МИМОЗА (К бывшему 8 марта)

01-01-1999

8 марта опустошает наши мужские и мальчишеские заначки под ноль. Но ведь для того и копили по крохам, экономили Богъ знает на чем, на трамвае зайцем ездили, леденея от ужаса и позора быть согнанными крикливой вагоновожатой.
Уже повзрослев, я понял, что, может, это и есть Международный женский день, но он – настоящий праздник для кавказцев и ментов. Обдирали кавказцы все побережье и глубь своих стран, чтоб привести в Москву, Питер, Норильск или какой-нибудь Тамбов свой быстро вянущий товар, сбыть его – любыми способами – до 8 марта, увести назад пухлый чемодан денег – на покупку машины, дома, на свадьбу сына или дочери, на уплату долгов, на взятку прокурору, на лапу будущему или настоящему начальнику, на жизнь. Это нам, худосочным северянам, казалось, что на Кавказе все богатые, а у них был просто другой курс рубля.
Бесстыжая ментовня раскатывала губы на мимозу задолго до 8 марта. Вот кто драл и обдирал кавказцев – натурой и деньгами, вот из-за чьей алчности непрерывно, год от года, росли цены на эти цветы. Вот кто не получал – рвал на себя своими грязными лапами незаслуженные подарки.
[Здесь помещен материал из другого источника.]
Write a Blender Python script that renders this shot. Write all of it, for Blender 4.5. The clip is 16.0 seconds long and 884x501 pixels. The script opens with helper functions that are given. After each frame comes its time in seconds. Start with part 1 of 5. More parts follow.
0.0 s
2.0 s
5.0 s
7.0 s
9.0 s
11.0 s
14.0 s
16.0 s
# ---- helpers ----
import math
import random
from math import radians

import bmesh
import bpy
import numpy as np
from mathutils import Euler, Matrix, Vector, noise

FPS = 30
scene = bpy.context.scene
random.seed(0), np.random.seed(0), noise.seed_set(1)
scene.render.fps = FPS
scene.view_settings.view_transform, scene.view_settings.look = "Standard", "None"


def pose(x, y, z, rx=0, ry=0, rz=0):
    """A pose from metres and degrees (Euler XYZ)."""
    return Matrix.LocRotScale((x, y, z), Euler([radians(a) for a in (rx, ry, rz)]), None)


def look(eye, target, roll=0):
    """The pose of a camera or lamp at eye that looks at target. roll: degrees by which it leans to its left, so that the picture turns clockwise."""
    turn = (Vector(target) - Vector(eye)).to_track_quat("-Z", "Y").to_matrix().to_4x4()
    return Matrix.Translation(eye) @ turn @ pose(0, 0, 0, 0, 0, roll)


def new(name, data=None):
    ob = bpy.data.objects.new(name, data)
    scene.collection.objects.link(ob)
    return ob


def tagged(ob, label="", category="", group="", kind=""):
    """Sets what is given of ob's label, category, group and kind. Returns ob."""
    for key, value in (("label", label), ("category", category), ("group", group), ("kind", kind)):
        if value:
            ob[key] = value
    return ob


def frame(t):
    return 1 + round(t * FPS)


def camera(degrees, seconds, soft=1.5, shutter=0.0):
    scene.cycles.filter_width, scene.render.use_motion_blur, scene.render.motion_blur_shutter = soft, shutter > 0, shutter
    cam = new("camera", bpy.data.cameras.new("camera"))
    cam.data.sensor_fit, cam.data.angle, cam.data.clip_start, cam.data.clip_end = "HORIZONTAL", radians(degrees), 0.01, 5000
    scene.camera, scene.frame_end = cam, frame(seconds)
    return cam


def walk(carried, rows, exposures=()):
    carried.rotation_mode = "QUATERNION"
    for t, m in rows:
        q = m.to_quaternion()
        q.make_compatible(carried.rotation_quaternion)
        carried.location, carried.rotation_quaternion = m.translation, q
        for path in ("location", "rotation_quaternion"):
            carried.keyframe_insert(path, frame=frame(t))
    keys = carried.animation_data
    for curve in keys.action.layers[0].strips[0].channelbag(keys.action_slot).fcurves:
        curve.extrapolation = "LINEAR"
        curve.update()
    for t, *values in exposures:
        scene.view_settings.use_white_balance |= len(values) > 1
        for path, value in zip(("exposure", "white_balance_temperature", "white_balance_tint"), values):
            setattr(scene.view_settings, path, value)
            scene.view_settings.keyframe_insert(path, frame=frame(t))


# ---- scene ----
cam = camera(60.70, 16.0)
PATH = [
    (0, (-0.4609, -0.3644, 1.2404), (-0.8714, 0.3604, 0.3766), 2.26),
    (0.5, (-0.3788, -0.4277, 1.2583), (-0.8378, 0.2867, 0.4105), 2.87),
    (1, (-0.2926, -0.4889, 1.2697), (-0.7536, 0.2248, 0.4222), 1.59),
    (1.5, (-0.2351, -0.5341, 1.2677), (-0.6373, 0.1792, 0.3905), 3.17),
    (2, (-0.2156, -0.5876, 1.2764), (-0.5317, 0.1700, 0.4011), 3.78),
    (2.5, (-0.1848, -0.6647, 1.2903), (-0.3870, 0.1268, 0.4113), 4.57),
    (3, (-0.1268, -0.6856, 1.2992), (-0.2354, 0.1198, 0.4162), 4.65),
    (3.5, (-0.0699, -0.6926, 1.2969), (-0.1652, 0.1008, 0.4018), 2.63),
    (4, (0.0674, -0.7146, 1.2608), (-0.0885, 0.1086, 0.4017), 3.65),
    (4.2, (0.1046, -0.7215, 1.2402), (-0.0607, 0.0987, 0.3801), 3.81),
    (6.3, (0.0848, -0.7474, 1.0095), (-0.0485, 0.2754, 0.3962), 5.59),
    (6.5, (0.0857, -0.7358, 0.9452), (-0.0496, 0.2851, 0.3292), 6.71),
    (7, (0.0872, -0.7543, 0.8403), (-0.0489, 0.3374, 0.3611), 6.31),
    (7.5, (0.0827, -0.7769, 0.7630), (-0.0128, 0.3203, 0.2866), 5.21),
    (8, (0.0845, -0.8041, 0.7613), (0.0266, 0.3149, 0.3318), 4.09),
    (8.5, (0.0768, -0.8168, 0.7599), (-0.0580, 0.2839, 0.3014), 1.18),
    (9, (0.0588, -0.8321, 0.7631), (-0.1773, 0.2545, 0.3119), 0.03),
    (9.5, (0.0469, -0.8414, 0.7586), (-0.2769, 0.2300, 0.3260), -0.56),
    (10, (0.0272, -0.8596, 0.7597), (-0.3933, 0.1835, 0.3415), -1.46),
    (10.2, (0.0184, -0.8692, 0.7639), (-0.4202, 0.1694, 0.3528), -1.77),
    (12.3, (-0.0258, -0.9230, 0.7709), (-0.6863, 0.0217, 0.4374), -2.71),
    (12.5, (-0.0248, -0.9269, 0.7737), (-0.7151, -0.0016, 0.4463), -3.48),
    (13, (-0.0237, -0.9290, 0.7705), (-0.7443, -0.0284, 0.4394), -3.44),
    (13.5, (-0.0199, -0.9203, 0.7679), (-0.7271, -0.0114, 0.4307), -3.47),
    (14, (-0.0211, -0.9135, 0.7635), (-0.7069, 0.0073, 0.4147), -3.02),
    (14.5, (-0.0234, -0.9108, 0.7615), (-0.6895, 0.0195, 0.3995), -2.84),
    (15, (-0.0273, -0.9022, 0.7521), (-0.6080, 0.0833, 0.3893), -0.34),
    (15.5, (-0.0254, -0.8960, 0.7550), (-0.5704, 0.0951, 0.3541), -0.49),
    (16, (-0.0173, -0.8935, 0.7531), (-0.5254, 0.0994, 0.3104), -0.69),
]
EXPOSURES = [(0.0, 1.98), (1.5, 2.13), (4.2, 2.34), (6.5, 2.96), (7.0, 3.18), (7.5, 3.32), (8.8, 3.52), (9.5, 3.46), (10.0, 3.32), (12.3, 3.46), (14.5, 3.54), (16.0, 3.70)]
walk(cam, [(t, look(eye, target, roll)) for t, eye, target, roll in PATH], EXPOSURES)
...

Я всматриваюсь в пышную кипень мимозы и пытаюсь понять, почему греки назвали это дерево имитатором ("мимос" – имитатор, подражатель). Наверно, этот каскад цветов обещал бедному античному люду изобилие плодов, как на фиге. Ну, думали изголодавшиеся эллины, ужо летом созреет тут такое и столько, отъедимся до отвала -- а оно оказалось: стручки с совсем невкусными и жесткими бобами. Фигней древние греки это не стали называть, чтоб не обижать свою любимую фигу-смокву-инжир, поэтому оставили презрительное – "подделка". "имитация", "ненастоящее". Мы оказались чуть умнее греков и ничего не ждем от мимозы, кроме этого чудесного цветения. …
Я был влюблен, безнадежно влюблен – нет, это был роман взаимной страсти. Я был влюблен без надежд выбраться из этого угара. И когда ее не было рядом, я слушал "Грезы любви" Листа, "Интродукцию и рондо каприччиозо" Сен-Санса, "Пляску смерти" Люка, и эти изнеженные мелодии смешались в моем развороченном сознании с бродячими бездомными туманами, бормочущей романтический бред ночной оттепельной капелью, мутными ручьями в блестках еще негреющего, но уже ласкающего, как нимфетка, солнца, кружевным ажуром грязных сугробов, шалыми сатиновыми ветрами в голове, без зимней шапки, со шлейфом длинного кашне, с ее теплыми ладошками и в глазах -- антрацитовые искорки, с ее красной шапочкой набекрень и моим длиннополым драп-хохотуном на рыбьем меху, с небрежным "Это тебе – от весны!" – букетиком мимозы, купленным на последний кол.
Мы уж и забыли, что когда-то так назывался рубль. Мама давала мне на карманные по одному такому колу в неделю плюс несъеденные завтраки плюс догонялки с трамваем – набегало столько, что иногда мы сидели в кафе-мороженое и ходили на дневные сеансы вместо уроков: ей нечего было вложить для похода на вечерний сеанс, потому что у нее не было ни папы, ни мамы, только старший брат, да еще тетка на Украине.
А когда сошел снег и пропала мимоза, все оборвалось и обрушилось: ее назвали воровкой, выгнали из школы и комсомола, отправили в специнтернат по несовершеннолетству, бесследно: она стащила с чьей-то веревки белую блузку, наверно, несильно ношеную.
Потому мимоза стала для меня в дальнейшем всего лишь дежурным номером раз в год.
Мы приезжали на юг, когда мимоза не только отцвела, но и сильно подзасохла. Ближняя родня акациям, она скукоживала летом листву, по весне так похожую на лапки молоденькой елочки, заворачивала в неприглядные штопоры свои стручки – и мы проходили мимо, не обращая внимания на эту первую красавицу ранней весны. И в угаре летних похождений мы забывали найти и узнать ее…
Теперь я – писатель. А это значит, ничего такого, ни красной шапочки набекрень, ни истории про школьницу-воровку, ровном счетом ничего этого, кажется, не было, пока оно не выдумалось и не написалось, да и сам себе я придуман и вымышлен. Все это – сплошные имитации жизни. И лишь огромная калифорнийская мимоза рядом с моим домом – настоящая.